Australia: Make celibacy optional for Catholic priests, suggests report on child abuse
Prime Minister Malcolm Turnbull said the report had ‘exposed a national tragedy’.
The Vatican should make celibacy voluntary for priests as the mandatory requirement contributes to child abuse, a report submitted to the Australian government said on Friday. The report also recommended introducing a law that forces priests to report child abuse that they are told about in the confessional.
Over 60% of the victims of child abuse in religious institutions were molested in a Catholic organisation, the report said, making over 189 new recommendations for the government and organisations to keep children safe. Twenty of the recommendations include the Church’s involvement.
The 17-volume document, prepared after five years of investigation, is the final report. Three other reports were submitted in the past that had made shocking findings and over 200 recommendations. It was prepared by the Royal Commission into Institutional Responses to Child Abuse.
Australian Prime Minister Malcolm Turnbull said the report had “exposed a national tragedy”, Reuters reported.

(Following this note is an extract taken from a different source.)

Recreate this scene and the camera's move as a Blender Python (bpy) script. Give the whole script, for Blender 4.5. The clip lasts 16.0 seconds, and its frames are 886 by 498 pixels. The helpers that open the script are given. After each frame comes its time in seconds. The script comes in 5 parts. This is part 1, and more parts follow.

Sydney Archbishop Anthony Fisher said he was “appalled by the sinful and criminal activity of some clergy, religious and lay church-workers [and] ashamed of the failure to respond by some church leaders”.
Turnbull said his government would consider the recommendations over the coming year.
The inquiry covered religious, government, educational and professional organisations. “We now know that countless thousands of children have been sexually abused in many institutions in Australia,” the report said. “In many institutions, multiple abusers have sexually abused children.”
The report detailed accounts alleging cover-ups of abuse in the Australian Catholic Church, including allegations that suspected priests were moved between parishes to avoid detection of their crime.
The investigation found “multiple and persistent failings of institutions to keep children safe, the cultures of secrecy and cover-up, and the devastating affects child sexual abuse can have on an individual’s life”, the commission said.
Melbourne Archbishop Denis Hart said a law to make priests report child abuse people confess to would undermine a central tenet of Catholicism. “I would feel terribly conflicted, and I would try even harder to get that person outside confessional, but I cannot break the seal,” Hart said. “...as part of my identity as a priest, I have to observe the seal of the confession.”